||Applications of the Triangle Algorithm to Systems of Linear Equations
Dr. Kalantari's Triangle Algorithm is an iterative method that approximates a distinguished point p in the convex hull of a set in an m-dimensional space. Based on a simple, yet powerful theorem, the notion of distance duality plays an important role in the convex hull decision problem. Our goal is to incorporate the triangle algorithm in an iterative method for solving systems of linear equations. Our hope is that the new geometric approach will provide a viable algorithm for solving systems of linear equations in comparison to traditional methods such as Jacobi, Gauss-Seidel, and Krylov methods. We also seek to apply the triangle algorithm in the context of eigenvalue problems and develop an algorithm for computing specific eigenvalues.
- Week 1:
- I arrived at Rutgers campus from New York and met with my mentor, Dr. Bahman Kalantari, to discuss the direction of my project. He wanted me to investigate his Triangle Algorithm as an iterative method for solving systems of linear equations. I spent most of the week reading relevant background literature and gain a full understanding of my topic. Due to my background in numerical linear algebra, he suggested that I look into applying this algorithm as an iterative method for both systems of equations and eigenvalue problems. I eagerly accepted and presented my problem to the REU program on Friday, June 7th.
- Week 2:
- I have coded a rough "skeleton" of the Triangle algorithm that seeks to approximate a point, p, within the convex hull of a set. I have noticed that, in its basic form, the algorithm is not very efficient and I have come up with examples where the algorithm performs at its worst. I have come up with ideas to improve the efficiency of the algorithm. Once I have written an effective convex hull algorithm, I will begin to incorporate the Triangle algorithm into an iterative method to solve a linear system of equations.
- Week 3:
- I have continued on the progress of week 2. I have written an algorithm that allows me to track the path of the iterate within the convex hull at each iteration. The program allows me to visually see how the iterate behaves based on the location of the distinguished point p. I have some pictures of when convergence is both fast and slow for the Triangle Algorithm. Slow convergence is a result of the point p lying almost in between a line segment joining two vertices. I have thought of some ways to target the problem areas and am working on a stable algorithm that fixes the case for slow convergence. I was suggested to think about taking a midpoint between vertices and the point p to create new pivots.
- Week 4:
- I have successfully improved the triangle algorithm by implementing angle checking and the addition of auxiliary pivot points. I have received some sample systems of equations that I can start working on in an attempt to use the triangle algorithm in the context of equation solving. My current obstacle is keeping track of the convex coefficients of the iterate so that I can use the information in solving systems of equations. I have successful implementations of Jacobi, Gauss-Seidel, SOR, and conjugate gradient method to compare with the triangle algorithm iteration.
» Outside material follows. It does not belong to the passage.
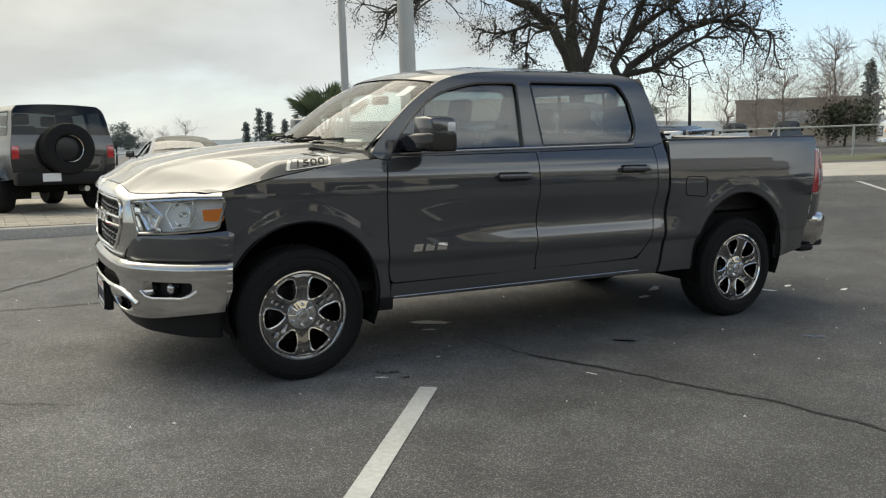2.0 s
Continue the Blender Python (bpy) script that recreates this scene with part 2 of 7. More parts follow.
GLOSS_BLACK = material("gloss_black_plastic", (0.008, 0.008, 0.009), 0.12)
UNDERBODY = material("underbody", (0.008, 0.008, 0.008), 0.9, vary=0.3, spec=0.1)
RUBBER = material("tyre_rubber", (0.011, 0.011, 0.011), 0.8, spec=0.25, vary=0.2, scale=14, bump=0.15, bump_scale=120)
SEAT = material("grey_seat_cloth", (0.035, 0.035, 0.038), 0.85, vary=0.2, scale=20, bump=0.2, bump_scale=300)
DASH = material("dashboard_vinyl", (0.02, 0.02, 0.021), 0.6, vary=0.1, bump=0.1, bump_scale=300)
GLASS_FRONT = glass("windscreen_glass", (0.80, 0.86, 0.84), clear=0.5)
GLASS_SIDE = glass("side_window_glass", (0.82, 0.90, 0.88), clear=0.75)
GLASS_DOOR = glass("front_door_glass", (0.70, 0.78, 0.77), clear=1.3)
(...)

Once I have taken care of the issue I'm having, I will start running numerical tests.
- Week 5:
- I have written a program, utilizing the triangle algorithm, that solves a system of linear equations. For small systems, the program out performs Jacobi, Gauss-Seidel, and SOR with an optimal relaxation coefficient. It performs as well as, but not better than, the GMRES Krylov method on certain example systems. So far, this is the case for nonnegative solutions. I am currently working on adapting the algorithm to work on larger systems of equations. This is proving to be fairly complicated.
- Week 6:
- I recoded several versions of the triangle algorithm in MatLab and have generated visual examples of both 2D and 3D convex hull settings. The triangle algorithm performs very well in the context of point-finding within a convex hull. However, in the context of linear systems of equations, it is not the case. I have observed the algorithm taking many iterations and sometimes never converging in high dimensional systems. The triangle algorithm solves the 2xm and 3xm cases very well. However as n increases, the number of iterations increase. This presents a new problem where I believe the density of points matters. Higher dimension systems presents a challenging problem for the triangle algorithm and needs improvement. I have brought this up with both my graduate mentor and Dr. Kalantari. I have been given a new idea for adding auxiliary pivots that I will try to implement before my final presentation in this upcoming week. I still believe that while the algorithm doesn't perform well in high dimensional systems, it is flexible and can be improved.
- Week 7:
- I recorded some examples for my final presentation this week. I generated some visualizations of both 2D and 3D convex hulls. Most of the week was spent learning LaTeX for my last presentation on July 19th. The presentation went alright, though I ran out of time towards the end. I am working on implementing the incremental triangle algorithm and am collecting information to put into my final report.